● Supplied material
*****
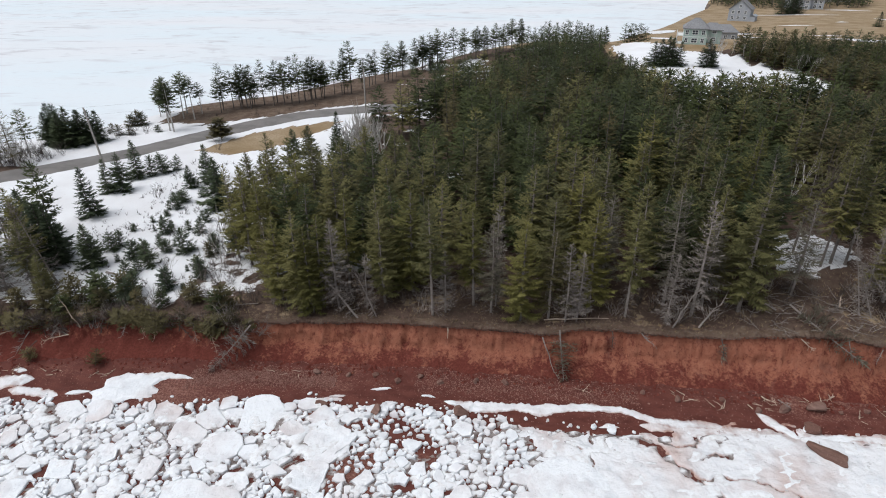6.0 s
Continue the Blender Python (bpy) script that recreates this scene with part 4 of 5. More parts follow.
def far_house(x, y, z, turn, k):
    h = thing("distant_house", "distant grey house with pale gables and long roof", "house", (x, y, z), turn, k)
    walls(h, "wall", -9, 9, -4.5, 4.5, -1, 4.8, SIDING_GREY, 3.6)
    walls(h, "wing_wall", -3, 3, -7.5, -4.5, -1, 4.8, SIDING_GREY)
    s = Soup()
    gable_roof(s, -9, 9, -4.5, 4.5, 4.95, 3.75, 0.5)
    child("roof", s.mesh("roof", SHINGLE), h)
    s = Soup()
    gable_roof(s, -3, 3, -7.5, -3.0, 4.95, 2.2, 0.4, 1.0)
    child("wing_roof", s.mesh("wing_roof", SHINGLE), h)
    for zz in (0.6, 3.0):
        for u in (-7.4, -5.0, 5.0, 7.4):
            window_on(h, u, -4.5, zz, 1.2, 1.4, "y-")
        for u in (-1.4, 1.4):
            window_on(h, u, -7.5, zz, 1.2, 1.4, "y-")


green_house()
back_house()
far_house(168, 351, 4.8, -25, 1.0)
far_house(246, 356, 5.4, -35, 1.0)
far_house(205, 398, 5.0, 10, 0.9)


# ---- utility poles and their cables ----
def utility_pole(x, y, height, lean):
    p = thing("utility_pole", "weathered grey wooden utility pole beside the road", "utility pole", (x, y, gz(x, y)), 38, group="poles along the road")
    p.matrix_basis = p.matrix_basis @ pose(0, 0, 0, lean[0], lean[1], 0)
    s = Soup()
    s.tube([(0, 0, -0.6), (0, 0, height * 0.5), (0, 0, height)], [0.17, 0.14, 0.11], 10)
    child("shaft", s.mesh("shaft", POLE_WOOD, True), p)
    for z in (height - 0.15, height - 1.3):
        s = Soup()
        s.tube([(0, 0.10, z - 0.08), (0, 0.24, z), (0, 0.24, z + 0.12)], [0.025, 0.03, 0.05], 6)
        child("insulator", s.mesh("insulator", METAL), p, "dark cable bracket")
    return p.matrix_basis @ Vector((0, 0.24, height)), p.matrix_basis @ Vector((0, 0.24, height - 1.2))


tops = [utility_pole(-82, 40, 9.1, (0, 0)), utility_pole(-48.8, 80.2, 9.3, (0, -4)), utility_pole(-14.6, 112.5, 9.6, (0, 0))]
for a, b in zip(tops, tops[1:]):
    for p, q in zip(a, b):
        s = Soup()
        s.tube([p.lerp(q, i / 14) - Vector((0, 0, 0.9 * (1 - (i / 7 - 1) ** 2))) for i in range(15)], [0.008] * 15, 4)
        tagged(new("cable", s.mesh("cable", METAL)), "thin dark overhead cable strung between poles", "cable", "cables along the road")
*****
● Aim of the exercise
Output all of the data exactly as it stands, minus any images.

● Solved exercise
6.0 s
Continue the Blender Python (bpy) script that recreates this scene with part 4 of 5. More parts follow.
def far_house(x, y, z, turn, k):
    h = thing("distant_house", "distant grey house with pale gables and long roof", "house", (x, y, z), turn, k)
    walls(h, "wall", -9, 9, -4.5, 4.5, -1, 4.8, SIDING_GREY, 3.6)
    walls(h, "wing_wall", -3, 3, -7.5, -4.5, -1, 4.8, SIDING_GREY)
    s = Soup()
    gable_roof(s, -9, 9, -4.5, 4.5, 4.95, 3.75, 0.5)
    child("roof", s.mesh("roof", SHINGLE), h)
    s = Soup()
    gable_roof(s, -3, 3, -7.5, -3.0, 4.95, 2.2, 0.4, 1.0)
    child("wing_roof", s.mesh("wing_roof", SHINGLE), h)
    for zz in (0.6, 3.0):
        for u in (-7.4, -5.0, 5.0, 7.4):
            window_on(h, u, -4.5, zz, 1.2, 1.4, "y-")
        for u in (-1.4, 1.4):
            window_on(h, u, -7.5, zz, 1.2, 1.4, "y-")


green_house()
back_house()
far_house(168, 351, 4.8, -25, 1.0)
far_house(246, 356, 5.4, -35, 1.0)
far_house(205, 398, 5.0, 10, 0.9)


# ---- utility poles and their cables ----
def utility_pole(x, y, height, lean):
    p = thing("utility_pole", "weathered grey wooden utility pole beside the road", "utility pole", (x, y, gz(x, y)), 38, group="poles along the road")
    p.matrix_basis = p.matrix_basis @ pose(0, 0, 0, lean[0], lean[1], 0)
    s = Soup()
    s.tube([(0, 0, -0.6), (0, 0, height * 0.5), (0, 0, height)], [0.17, 0.14, 0.11], 10)
    child("shaft", s.mesh("shaft", POLE_WOOD, True), p)
    for z in (height - 0.15, height - 1.3):
        s = Soup()
        s.tube([(0, 0.10, z - 0.08), (0, 0.24, z), (0, 0.24, z + 0.12)], [0.025, 0.03, 0.05], 6)
        child("insulator", s.mesh("insulator", METAL), p, "dark cable bracket")
    return p.matrix_basis @ Vector((0, 0.24, height)), p.matrix_basis @ Vector((0, 0.24, height - 1.2))


tops = [utility_pole(-82, 40, 9.1, (0, 0)), utility_pole(-48.8, 80.2, 9.3, (0, -4)), utility_pole(-14.6, 112.5, 9.6, (0, 0))]
for a, b in zip(tops, tops[1:]):
    for p, q in zip(a, b):
        s = Soup()
        s.tube([p.lerp(q, i / 14) - Vector((0, 0, 0.9 * (1 - (i / 7 - 1) ** 2))) for i in range(15)], [0.008] * 15, 4)
        tagged(new("cable", s.mesh("cable", METAL)), "thin dark overhead cable strung between poles", "cable", "cables along the road")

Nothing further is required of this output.